I like Schmidt's drawings' largely restrained color, and the quieter, more airy works, in which passages of unpainted paper or flat white acrylic "negative space" define a few well-chosen forms. It's harder to draw distinctions between the more heavily collaged drawings, other than to note that they seem to lose force the more built-up they become. The best consist of just graphite, and maybe one or two other colors—white, plus some green watercolor, the color of swamp murk, of pond scum, or seashore ooze. These drawings feel tenuous, but in exactly the right way—they carry abstraction's long history in every gesture.

In the 1980s DC comic Swamp Thing, written by British wonderkind Alan Moore, a bunch of chemicals and scientist Alec Holland go into a swamp. Out comes the Swamp Thing, a botanical group-mind trying to pretend it's a man. Schmidt's paintings seem to me to aggressively rework the Swamp Thing narrative, with abstract expressionism playing the role of Alec Holland, and postmodernism's "notorious lightning" playing the role of the chemicals liberating Holland's consciousness even as it burns his body away. Or, to put it differently: late Greenbergian criticism's requirement that abstraction purge itself of all connections to the world was not well-received by painters, who, ever since, have been trying to sneak little pieces of the world back inside abstraction, as if folding fillings into handmade ravioli. Schmidt's biomorphic abstraction is another step in this multi-decade attempt to reconcile abstraction with representational painting, and a successful one at that.
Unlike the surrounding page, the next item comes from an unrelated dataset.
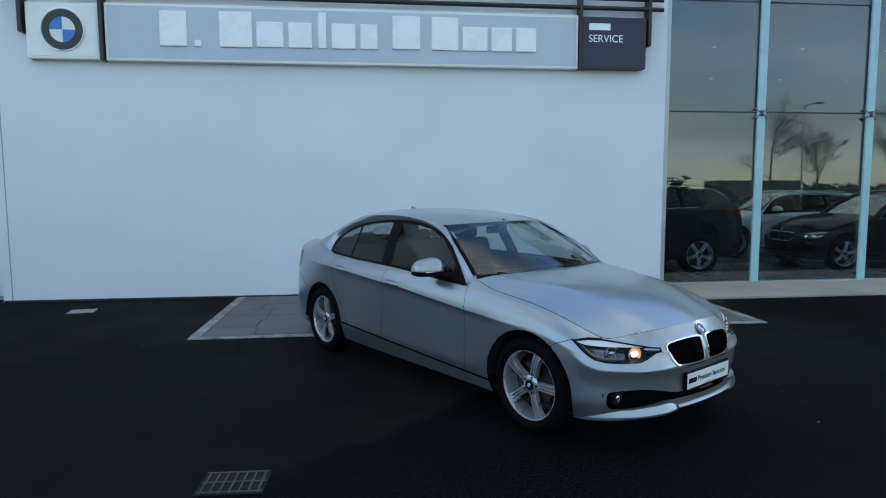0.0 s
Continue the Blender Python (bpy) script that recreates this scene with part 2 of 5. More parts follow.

Ken Roux's light projection is subtler than Schmidt's paintings and drawings; so subtle, in fact, that I missed it on the way in, despite the fact that it was deliberately pointed out to me. But I took a good look on my way back out, and could hardly leave for looking. A huge bulky black shape hangs from the ceiling of the transitional gallery: an agglomeration of cardboard boxes, painted black and held together with duct tape. Grilles have been cut into the cardboard, allowing light from bulbs concealed inside to leak out and strike the gallery wall, where they form a series of patterns: a curiously doubled comet shape; a crystal spray; a series of short horizontal lines resembling a diagram of the electromagnetic spectrum.

Light, being free, has hardly the same provenance as more traditional art materials like bronze, or oil paint, or rag paper. This makes it easy to miss Roux's work at first, or to mistake his projections for stray drifts of sunlight leaking in through the room's high windows. But once you trace the light back to its source in the huge projecting box overhead, you realize the work’s subtlety and originality. I have never seen anything quite like Roux's installation before, and I admire it both for its serene beauty and severe economy of means.